▸ **Stated exercise**:
Repeat the material verbatim and drop the pictures.

▸ **Given material**:

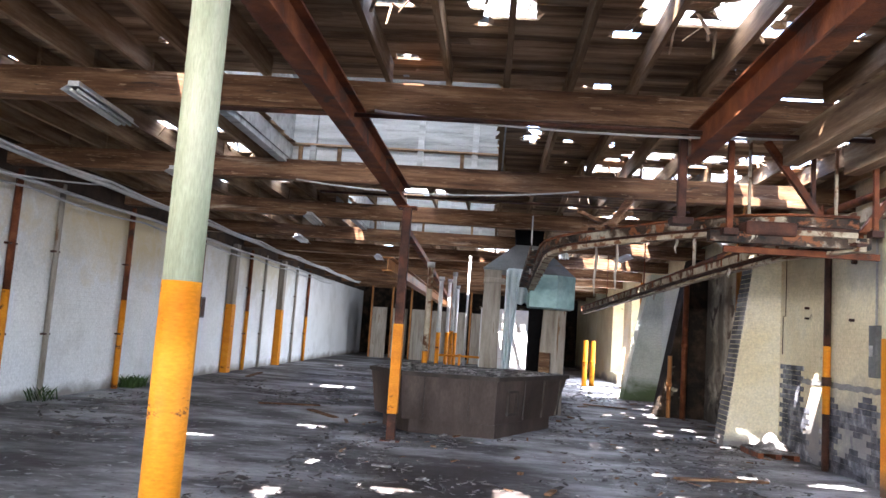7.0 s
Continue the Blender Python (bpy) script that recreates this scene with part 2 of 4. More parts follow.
M_ORANGEWD = mat("scuffed_orange_pipe", [(0.28, 0.1, 0.025), (0.42, 0.18, 0.055), (0.48, 0.24, 0.1)], 4, 0.5, 0.3, spots=(0.13, 0.05, 0.02), spot_scale=7, spot_at=0.6, stretch=(1, 1, 0.4))
M_CONC = mat("mossy_concrete", [(0.11, 0.085, 0.04), (0.23, 0.19, 0.1), (0.33, 0.3, 0.21)], 3, 0.9, 0.7, fine=45)
M_CONC2 = mat("grey_concrete", [(0.13, 0.12, 0.1), (0.25, 0.24, 0.2), (0.36, 0.35, 0.3)], 3, 0.9, 0.6, fine=45)
M_COUNTER = mat("brown_panel", [(0.032, 0.021, 0.017), (0.062, 0.044, 0.036), (0.115, 0.086, 0.072)], 1.4, 0.6, 0.2, stretch=(1, 1, 0.4), spots=(0.36, 0.3, 0.25), spot_scale=1.2, spot_at=0.66, spot_soft=0.1)
M_EDGE = mat("dark_rim", [(0.03, 0.024, 0.02), (0.075, 0.06, 0.05)], 4, 0.7, 0.3)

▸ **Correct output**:
7.0 s
Continue the Blender Python (bpy) script that recreates this scene with part 2 of 4. More parts follow.
M_ORANGEWD = mat("scuffed_orange_pipe", [(0.28, 0.1, 0.025), (0.42, 0.18, 0.055), (0.48, 0.24, 0.1)], 4, 0.5, 0.3, spots=(0.13, 0.05, 0.02), spot_scale=7, spot_at=0.6, stretch=(1, 1, 0.4))
M_CONC = mat("mossy_concrete", [(0.11, 0.085, 0.04), (0.23, 0.19, 0.1), (0.33, 0.3, 0.21)], 3, 0.9, 0.7, fine=45)
M_CONC2 = mat("grey_concrete", [(0.13, 0.12, 0.1), (0.25, 0.24, 0.2), (0.36, 0.35, 0.3)], 3, 0.9, 0.6, fine=45)
M_COUNTER = mat("brown_panel", [(0.032, 0.021, 0.017), (0.062, 0.044, 0.036), (0.115, 0.086, 0.072)], 1.4, 0.6, 0.2, stretch=(1, 1, 0.4), spots=(0.36, 0.3, 0.25), spot_scale=1.2, spot_at=0.66, spot_soft=0.1)
M_EDGE = mat("dark_rim", [(0.03, 0.024, 0.02), (0.075, 0.06, 0.05)], 4, 0.7, 0.3)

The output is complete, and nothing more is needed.